W ciagu Adwentu na nowo uczyłyśmy się czekać i czuwać. Ciągle jest to konieczne, a nasze trudności dobrze wyraża J. Debruynne: “Bóg chciał, abyś czekał przez cały czas Adwentu. Nie lubię czekać. Nie lubię czekać w kolejce. Nie lubię czekać na swoją kolej. Nie lubię czekać na pociąg. Nie lubię czekać z osądem. Nie lubię czekać na odpowiedni moment. Nie lubię czekać, bo żyję chwilą. Z drugiej strony, dobrze to wiesz, wszystko jest tak zrobione, abym nie musiał czekać: bony na środki transportu i samoobsługa, sprzedaż na kredyt i automatyczne dystrybutory, automatyczne wywoływanie zdjęć, faks i komputery, telewizja i informacje radiowe… Nie muszę czekać na wiadomości: same przychodzą.
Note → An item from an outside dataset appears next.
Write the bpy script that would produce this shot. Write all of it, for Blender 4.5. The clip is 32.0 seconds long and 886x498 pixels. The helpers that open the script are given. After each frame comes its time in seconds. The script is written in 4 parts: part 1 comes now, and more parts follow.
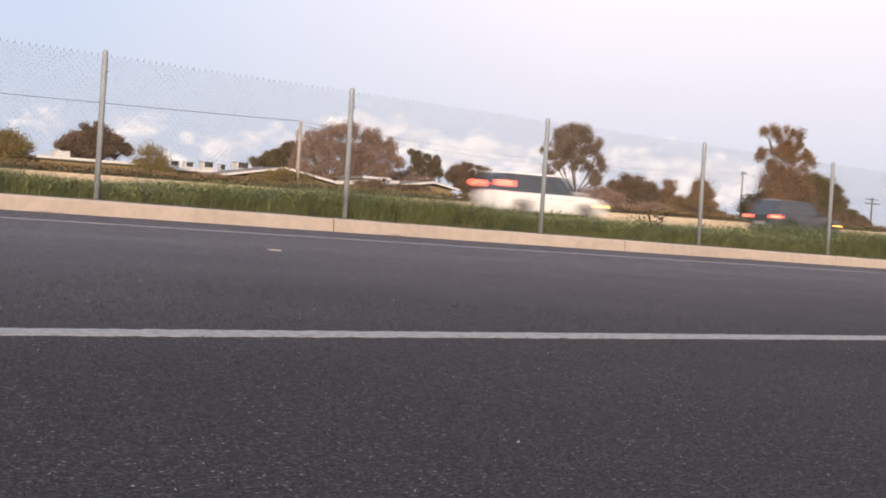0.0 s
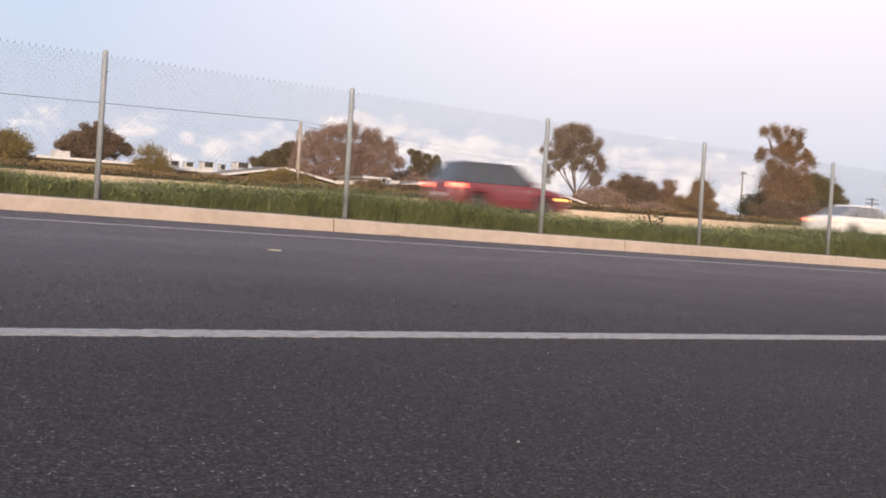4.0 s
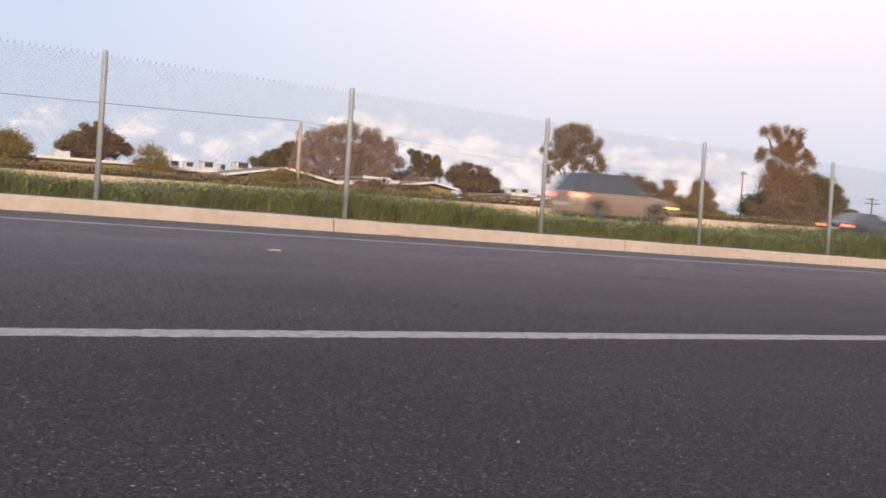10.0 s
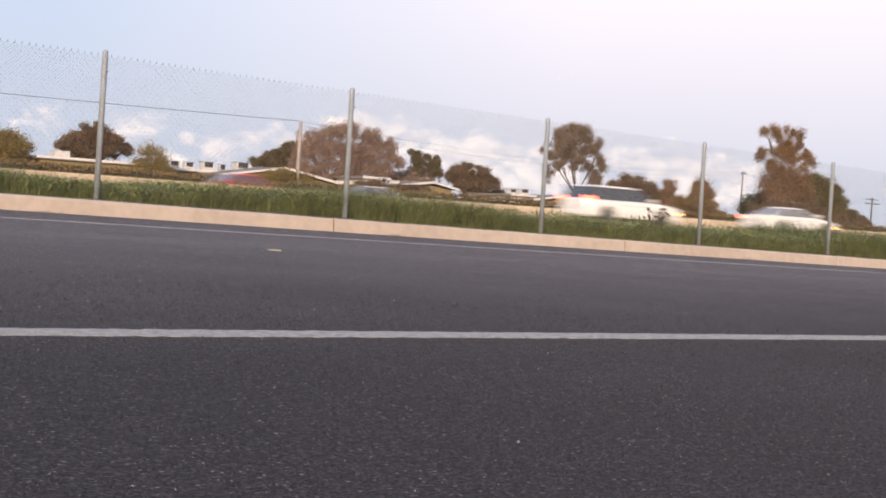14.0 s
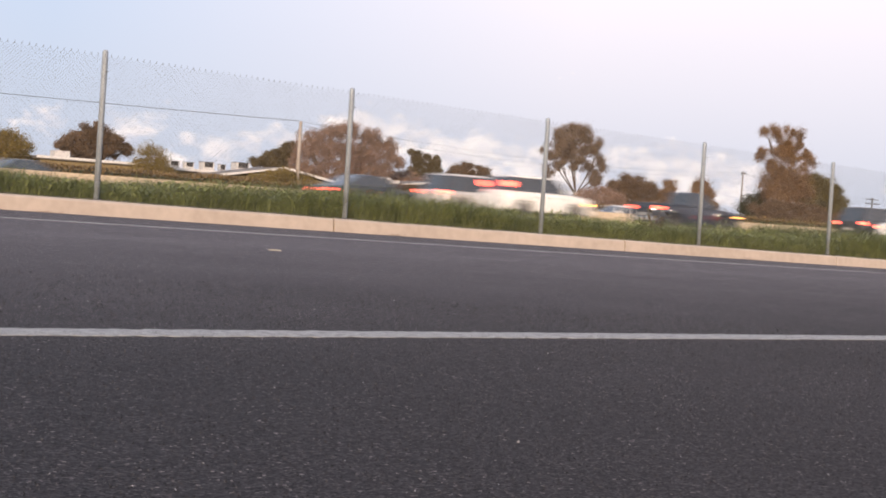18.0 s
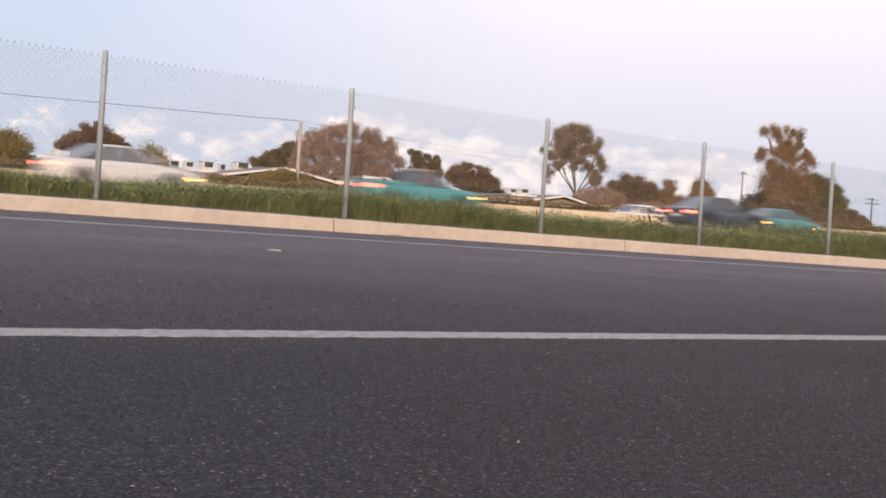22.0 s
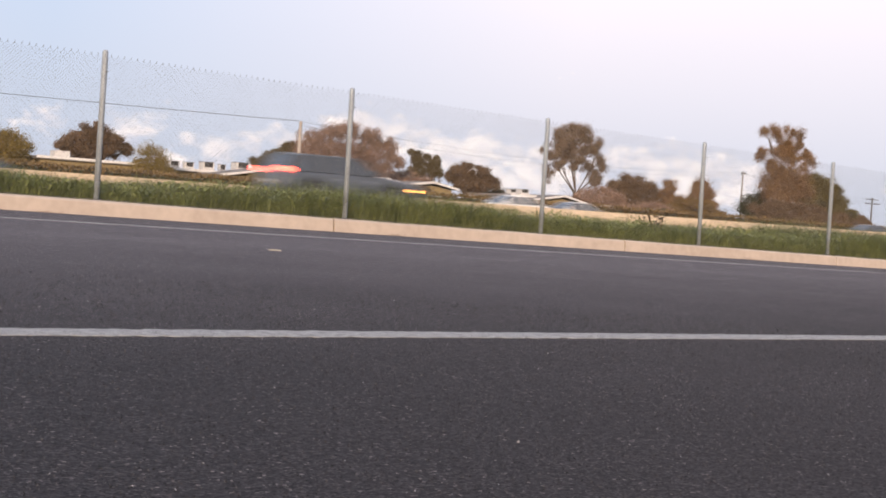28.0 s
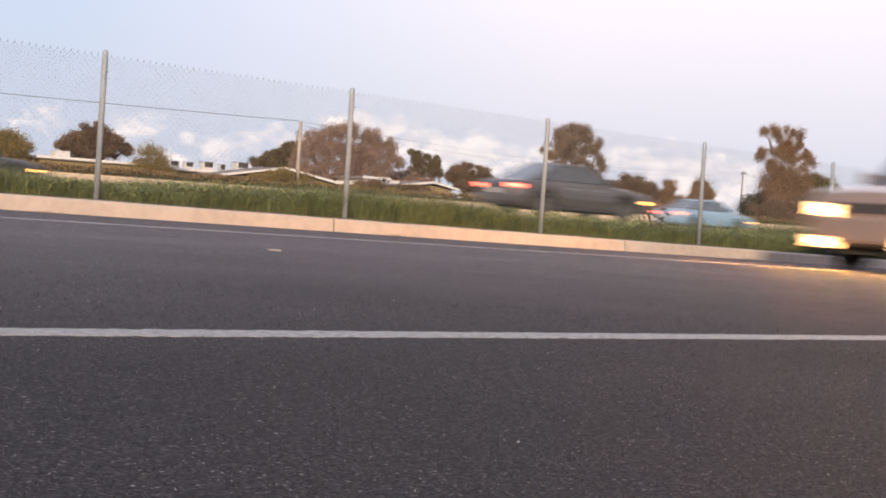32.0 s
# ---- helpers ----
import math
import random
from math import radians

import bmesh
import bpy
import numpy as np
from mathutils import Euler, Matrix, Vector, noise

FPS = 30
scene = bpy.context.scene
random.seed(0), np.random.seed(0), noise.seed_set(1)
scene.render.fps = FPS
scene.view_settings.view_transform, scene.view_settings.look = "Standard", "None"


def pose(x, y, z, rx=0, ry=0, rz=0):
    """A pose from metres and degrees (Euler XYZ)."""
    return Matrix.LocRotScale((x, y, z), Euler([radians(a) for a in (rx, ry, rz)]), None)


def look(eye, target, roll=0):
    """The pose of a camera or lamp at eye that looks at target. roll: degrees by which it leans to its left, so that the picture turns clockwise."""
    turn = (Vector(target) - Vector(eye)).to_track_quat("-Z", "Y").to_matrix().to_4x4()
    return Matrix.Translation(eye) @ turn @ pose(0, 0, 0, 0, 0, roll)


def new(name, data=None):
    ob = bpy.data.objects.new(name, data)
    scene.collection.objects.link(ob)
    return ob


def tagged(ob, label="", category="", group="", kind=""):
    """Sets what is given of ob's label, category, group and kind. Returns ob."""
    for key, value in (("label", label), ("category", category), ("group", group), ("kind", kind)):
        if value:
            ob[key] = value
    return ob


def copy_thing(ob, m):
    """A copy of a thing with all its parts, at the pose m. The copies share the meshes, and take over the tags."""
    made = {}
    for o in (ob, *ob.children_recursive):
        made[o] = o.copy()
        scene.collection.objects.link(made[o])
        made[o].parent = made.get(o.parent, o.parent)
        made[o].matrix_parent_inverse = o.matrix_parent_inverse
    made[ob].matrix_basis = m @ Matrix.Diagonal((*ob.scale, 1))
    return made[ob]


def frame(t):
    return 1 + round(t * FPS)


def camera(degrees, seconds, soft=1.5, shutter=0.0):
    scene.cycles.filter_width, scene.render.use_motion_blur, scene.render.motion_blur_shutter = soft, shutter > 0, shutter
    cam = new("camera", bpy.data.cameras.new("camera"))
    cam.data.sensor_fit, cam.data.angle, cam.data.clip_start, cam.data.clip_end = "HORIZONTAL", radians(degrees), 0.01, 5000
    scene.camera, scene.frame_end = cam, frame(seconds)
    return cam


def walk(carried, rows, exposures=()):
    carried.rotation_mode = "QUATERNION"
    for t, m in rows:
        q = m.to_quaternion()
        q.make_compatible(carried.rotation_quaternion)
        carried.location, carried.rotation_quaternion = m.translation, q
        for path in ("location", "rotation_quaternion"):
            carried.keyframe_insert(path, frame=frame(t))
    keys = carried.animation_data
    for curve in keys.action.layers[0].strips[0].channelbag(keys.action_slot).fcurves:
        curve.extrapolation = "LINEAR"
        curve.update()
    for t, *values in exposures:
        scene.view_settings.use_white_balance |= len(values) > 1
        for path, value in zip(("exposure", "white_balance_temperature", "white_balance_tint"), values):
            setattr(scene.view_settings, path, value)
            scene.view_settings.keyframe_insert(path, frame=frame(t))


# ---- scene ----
# The camera stands on the roadside, a hand's width above the asphalt.
cam = camera(37.65, 32.0, soft=1.85, shutter=0.85)
EYE = Matrix(((0.83256, -0.04011, -0.55248, 0.0), (-0.55053, 0.05050, -0.83329, 0.0), (0.06133, 0.99792, 0.01996, 0.197), (0, 0, 0, 1)))
walk(cam, [(0.0, EYE), (32.0, EYE)], exposures=[(0.0, 0.0), (32.0, 0.0)])

# ---- light ----
SUN_EL, SUN_AZ = radians(11.0), radians(219.0)     # low sun behind the camera; azimuth clockwise from +Y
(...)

Ale ty Boże, zdecydowałeś, aby na Ciebie czekać cały okres Adwentu, ponieważ uczyniłeś z oczekiwania przestrzeń nawrócenia, bycie twarzą w twarz z tym, co ukryte. W oczekiwaniu już siebie dajesz i dla Ciebie, Boże, czekanie odmienia się z miłoscią.”

Dziękujemy Panu za ten czas Adwentu, w którym możemy się ćwiczyć w radosnym i ufnym oczekiwaniu na Pana. Oby ta postawa towarzyszya nam wszystkim przez resztę roku liturgicznego i w całym życiu.